**OBJECTIVE**
Please write out the lines of the data exactly, beginning with the first and ending with the line containing "brown boulder in"; leave the pictures behind.

**INFORMATION PROVIDED**
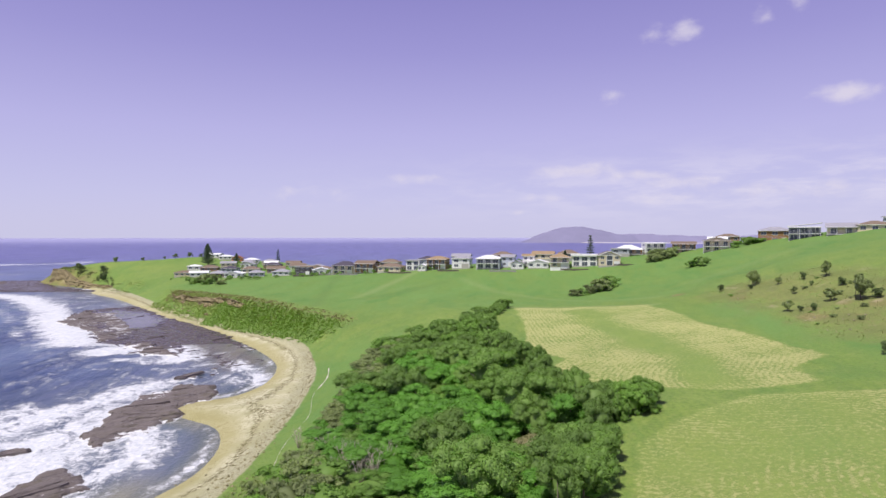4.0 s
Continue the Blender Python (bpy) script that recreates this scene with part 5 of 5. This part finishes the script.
boulder_kinds = [stone_mesh("boulder", 40 + i, BOULDER) for i in range(6)]
pale_kinds = [stone_mesh("stone", 50 + i, PALE_STONE, 0.5) for i in range(3)]
dark_kinds = [stone_mesh("rock", 60 + i, ROCK, 0.5) for i in range(4)]
rng_stone = np.random.default_rng(17)
# storm ridge of boulders, widest where the beach is all stones
RIDGE_Y, RIDGE_OUT, RIDGE_IN = [-10, -2, 4, 10, 18, 25, 33], [-40, -38.5, -35, -31.5, -30, -27.5, -25.5], [-31, -27, -22.8, -20.5, -21, -21.5, -21.5]


def ridge_spots(count, lo, hi):
    out = []
    for y in rng_stone.uniform(-10, 33, count):
        k = rng_stone.beta(1.6, 1.1)
        x = np.interp(y, RIDGE_Y, RIDGE_OUT) * (1 - k) + np.interp(y, RIDGE_Y, RIDGE_IN) * k
        out.append((float(x), float(y), float(rng_stone.uniform(lo, hi))))
    return out


stones("boulder", ridge_spots(290, 0.6, 1.35), boulder_kinds, "weathered brown boulder in the storm ridge above the beach", "boulders along the beach")


def rubble(name, spots, seed, material, label):
    """Countless smaller stones, as one mesh."""
    rng = np.random.default_rng(seed)
    bm = bmesh.new()
    bmesh.ops.create_icosphere(bm, subdivisions=1, radius=0.5)
    ball = np.array([v.co[:] for v in bm.verts])
    tris = [[v.index for v in f.verts] for f in bm.faces]
    bm.free()
    heap = Geo()
    for x, y, s in spots:
        a = rng.uniform(0, 6.28)
        p = ball * rng.uniform(0.75, 1.2, (len(ball), 1)) * (s, s * 0.75, s * 0.5)
        p = np.column_stack([p[:, 0] * math.cos(a) - p[:, 1] * math.sin(a) + x, p[:, 0] * math.sin(a) + p[:, 1] * math.cos(a) + y, p[:, 2] + max(height_at(x, y), 0.0) + 0.1 * s])
        heap.put(p, tris)
    return tagged(new(name, mesh_of(name, heap.v, heap.f, material)), label, "stones", kind="stuff")


rubble("boulder_heap", ridge_spots(800, 0.3, 0.8), 71, BOULDER, "heap of smaller brown stones along the storm ridge")
beach_y = rng_stone.uniform(44, 150, 420)
rubble("beach_stones", [(float(np.interp(y, [p[1] for p in GRASS[::-1]], [p[0] for p in GRASS[::-1]]) - rng_stone.gamma(1.5, 1.3)), float(y), float(rng_stone.uniform(0.2, 0.5))) for y in beach_y],
    72, BOULDER, "small brown stones strewn along the upper beach")


def slab_geo(rng, x, y, z, long, wide, tall, a):
    ring = []
    for k in range(9):
        t = 2 * math.pi * k / 9
        r = rng.uniform(0.75, 1.15)
        u, w = long / 2 * math.cos(t) * r, wide / 2 * math.sin(t) * r
        ring.append((x + u * math.cos(a) - w * math.sin(a), y + u * math.sin(a) + w * math.cos(a), z + tall + rng.normal(0, 0.05)))
    low = [(p[0] * 0.95 + x * 0.05, p[1] * 0.95 + y * 0.05, z - 0.5) for p in ring]
    return Geo().put(ring + low, [tuple(range(9))] + [(k, k + 9, (k + 1) % 9 + 9, (k + 1) % 9) for k in range(9)])


def rock_ledge(line, count, seed):
    """Broken courses of brown rock that crop out along the brow of the bluff."""
    rng = np.random.default_rng(seed)
    root = tagged(new("rock_ledge"), "broken brown rock ledge cropping out of the grassy bluff", "rock ledge")
    ends = [math.hypot(b[0] - a[0], b[1] - a[1]) for a, b in zip(line, line[1:])]
    for i in range(count):
        d = sum(ends) * (i + rng.random()) / count
        for (a, b), e in zip(zip(line, line[1:]), ends):
            if d <= e:
                break
            d -= e
        turn = math.atan2(b[1] - a[1], b[0] - a[0])
        x, y = a[0] + (b[0] - a[0]) * d / e + rng.normal(0, 0.7), a[1] + (b[1] - a[1]) * d / e + rng.normal(0, 0.7)
        part("slab", slab_geo(rng, x, y, height_at(x, y), rng.uniform(3.0, 8.0), rng.uniform(0.6, 1.4), rng.uniform(0.05, 0.24), turn + rng.normal(0, 0.15)), CLIFF, root)


rock_ledge(LEDGE, 22, 81)
rock_ledge([(-160, 257), (-140, 237), (-120, 219), (-104, 206)], 10, 82)


def sea_cliff(line, seed, label, inland=5.0, dry=False):
    """A low layered cliff, its foot in the surf (or, dry, in the bank) and its brow under the turf."""
    rng = np.random.default_rng(seed)
    pts = []
    for (ax, ay), (bx, by) in zip(line, line[1:]):
        n = max(2, int(math.hypot(bx - ax, by - ay) / 1.3))
        nx, ny = (by - ay), -(bx - ax)
        m = math.hypot(nx, ny)
        pts += [(ax + (bx - ax) * i / n, ay + (by - ay) * i / n, nx / m, ny / m) for i in range(n)]
    v, f, rows = [], [], 11
    for i, (x, y, nx, ny) in enumerate(pts):
        jut = 1.6 * math.sin(i * 0.31) + 0.9 * math.sin(i * 0.83 + 1)
        fade = min(1.0, i / 6, (len(pts) - 1 - i) / 10)
        top = max(height_at(x + nx * inland, y + ny * inland), 2.0)
        top = top + 0.25 if not dry else top + 0.2 * fade - 0.9 * (1 - fade)
        foot = height_at(x - nx * 2.5, y - ny * 2.5) - 0.5 if dry else -0.6
        if not dry:
            top = foot + (top - foot) * (0.35 + 0.65 * fade)
        lean = 0.35 if dry else 1.0
        for j in range(rows):
            k = j / (rows - 2)
            out = lean * (jut * (1 - 0.5 * k) + (1 - k) * 2.2) + 0.25 * math.sin(j * 2.1 + 1.4 * math.sin(i * 0.2)) + rng.normal(0, 0.3)
            z = foot + (top - foot) * min(k, 1.0)
            if j == rows - 1:
                out, z = -4.0, top - 1.2
            v.append((x - nx * out, y - ny * out, z))
        if i:
            f += [((i - 1) * rows + j, (i - 1) * rows + j + 1, i * rows + j + 1, i * rows + j) for j in range(rows - 1)]
    tagged(new("sea_cliff", mesh_of("sea_cliff", v, f, CLIFF)), label, "cliff")


sea_cliff([(-240, 331), (-254, 337), (-266, 344), (-284, 354.5), (-306, 366), (-324, 376), (-334, 390)], 91, "low brown layered sea cliff round the headland")
sea_cliff([(-88, 199), (-108, 213.5), (-128, 230), (-150, 250)], 92, "ochre layered rock face along the shore bluff", 2.0, True)
line_y = rng_stone.uniform(44, 96, 40)
spots = [(float(np.interp(y, [44, 60, 80, 96], [-19.5, -19, -22, -26]) - abs(rng_stone.normal(0, 2.6))), float(y), float(rng_stone.uniform(0.25, 0.6))) for y in line_y]
stones("stone", spots, boulder_kinds, "small brown stone lying on the upper beach", "stones on the beach", "stone")
spots = [(-62 + 2 * math.sin(i), 126 + 2.2 * i - 8 * (i > 4), 1.0 + 0.5 * math.sin(i * 2)) for i in range(7)] + [(-54, 52, 1.4), (-46, 46, 1.2), (-69, -22, 2.0), (-80, -30, 1.6), (-60, 44, 1.2)]
stones("rock", spots, dark_kinds, "dark wet rock breaking the shallow water", "rocks in the shallows", "rock")
spots = [(73, 126, 0.5), (74.5, 125, 0.35), (78, 123, 0.6), (71, 116, 0.4), (77, 119, 0.5), (76, 121, 0.5), (67, 154, 0.5), (68, 153, 0.35), (71, 125, 0.4), (79, 118, 0.5), (80, 121, 0.6), (74, 114, 0.6),
    (77, 32, 0.42), (78.3, 32.7, 0.3), (76.2, 31.5, 0.25), (74, 32.5, 0.2), (37, -52.5, 1.1), (39, -52, 0.8), (35.5, -53.5, 0.7)]
stones("stone", spots, pale_kinds, "pale stone showing through the turf", "pale stones in the pasture", "stone")


# ---- fence of the southern paddock ----
FENCE_WOOD = surface("weathered_fence_wood", (0.24, 0.21, 0.17), 0.9, 0.4, 0.3, 0.4)
WIRE = surface("fence_wire", (0.22, 0.22, 0.22), 0.5, 0.1, 0.3, 0.0, 0.8)


def fence(points, every=3.0):
    root = tagged(new("fence"), "old post-and-wire fence across the grassy rise", "fence")
    stops = []
    for (ax, ay), (bx, by) in zip(points, points[1:]):
        n = max(1, int(math.hypot(bx - ax, by - ay) / every))
        stops += [(ax + (bx - ax) * i / n, ay + (by - ay) * i / n) for i in range(n)]
    stops.append(points[-1])
    tops = []
    for x, y in stops:
        z = height_at(x, y)
        part("post", Geo().tube([(x, y, z - 0.3), (x, y, z + 1.25)], [0.06, 0.05], 6), FENCE_WOOD, root)
        tops.append((x, y, z))
    for h in (0.4, 0.75, 1.1):
        part("wire", Geo().tube([(x, y, z + h) for x, y, z in tops], [0.012] * len(tops), 4), WIRE, root)
    return root


fence([(-37, -60.5), (-22, -63), (-8, -65), (6, -68), (26, -72)])


def paddock_gate(x, y, turn):
    root = tagged(new("farm_gate"), "pale weathered timber farm gate at the end of the fence", "gate")
    for k in (0.0, 2.4):
        part("post", Geo().tube([(k, 0, -0.4), (k, 0, 1.35)], [0.11, 0.09], 7), FENCE_WOOD, root)
    for z in (0.3, 0.62, 0.94, 1.2):
        part("rail", Geo().box(0.08, -0.03, z, 2.32, 0.03, z + 0.1), GATE_WOOD, root)
    part("brace", Geo().put([(0.1, -0.05, 0.3), (0.22, -0.05, 0.3), (2.3, -0.05, 1.3), (2.18, -0.05, 1.3), (0.1, -0.032, 0.3), (0.22, -0.032, 0.3), (2.3, -0.032, 1.3), (2.18, -0.032, 1.3)],
        [(0, 1, 2, 3), (7, 6, 5, 4), (0, 4, 5, 1), (1, 5, 6, 2), (2, 6, 7, 3), (3, 7, 4, 0)]), GATE_WOOD, root)
    root.matrix_basis = placed(x, y, turn)


GATE_WOOD = surface("pale_gate_wood", (0.48, 0.44, 0.36), 0.85, 0.3, 0.3, 0.3)
paddock_gate(-39.8, -60.4, -10)


def stump(x, y):
    root = tagged(new("tree_stump"), "short dark broken stump in the pasture", "stump")
    part("stem", Geo().tube([(0, 0, -0.2), (0.03, 0, 0.35), (0.1, 0.02, 0.6)], [0.16, 0.12, 0.07], 8), BARK, root)
    part("snag", Geo().tube([(0.03, 0, 0.3), (-0.35, 0.1, 0.75)], [0.07, 0.02], 6), BARK, root)
    root.matrix_basis = placed(x, y)


stump(59.5, 45)


# ---- pale foot track by the bay ----
def track(points, wide):
    v, f = [], []
    for i, (x, y) in enumerate(points):
        a, b = points[max(i - 1, 0)], points[min(i + 1, len(points) - 1)]
        d = Vector((b[0] - a[0], b[1] - a[1])).normalized()
        w = wide * (0.7 + 0.4 * math.sin(i * 1.3))
        for s in (-1, 1):
            px, py = x - d.y * s * w, y + d.x * s * w
            v.append((px, py, height_at(px, py) + 0.06))
        if i:
            f.append((2 * i - 2, 2 * i, 2 * i + 1, 2 * i - 1))
    return tagged(new("footpath", mesh_of("footpath", v, f, surface("pale_shell_grit", (0.62, 0.58, 0.47), 0.95, 0.3, 0.5, 0.4))), "worn pale sandy footpath through the grass", "path", kind="structure")


track([(float(np.interp(y, [71, 85, 93, 103, 115, 130], [-18.4, -20.8, -22.6, -25.2, -27.8, -31.5])) + 0.5 * math.sin(y * 0.22), float(y)) for y in np.arange(130, 109, -1.5)], 0.12)
track([(float(np.interp(y, [60, 71, 85, 93, 103, 115], [-16.4, -18.4, -20.8, -22.6, -25.2, -27.8])) + 0.5 * math.sin(y * 0.22), float(y)) for y in np.arange(108, 66, -1.5)], 0.035)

**THE RESPONSE**
4.0 s
Continue the Blender Python (bpy) script that recreates this scene with part 5 of 5. This part finishes the script.
boulder_kinds = [stone_mesh("boulder", 40 + i, BOULDER) for i in range(6)]
pale_kinds = [stone_mesh("stone", 50 + i, PALE_STONE, 0.5) for i in range(3)]
dark_kinds = [stone_mesh("rock", 60 + i, ROCK, 0.5) for i in range(4)]
rng_stone = np.random.default_rng(17)
# storm ridge of boulders, widest where the beach is all stones
RIDGE_Y, RIDGE_OUT, RIDGE_IN = [-10, -2, 4, 10, 18, 25, 33], [-40, -38.5, -35, -31.5, -30, -27.5, -25.5], [-31, -27, -22.8, -20.5, -21, -21.5, -21.5]


def ridge_spots(count, lo, hi):
    out = []
    for y in rng_stone.uniform(-10, 33, count):
        k = rng_stone.beta(1.6, 1.1)
        x = np.interp(y, RIDGE_Y, RIDGE_OUT) * (1 - k) + np.interp(y, RIDGE_Y, RIDGE_IN) * k
        out.append((float(x), float(y), float(rng_stone.uniform(lo, hi))))
    return out


stones("boulder", ridge_spots(290, 0.6, 1.35), boulder_kinds, "weathered brown boulder in the storm ridge above the beach", "boulders along the beach")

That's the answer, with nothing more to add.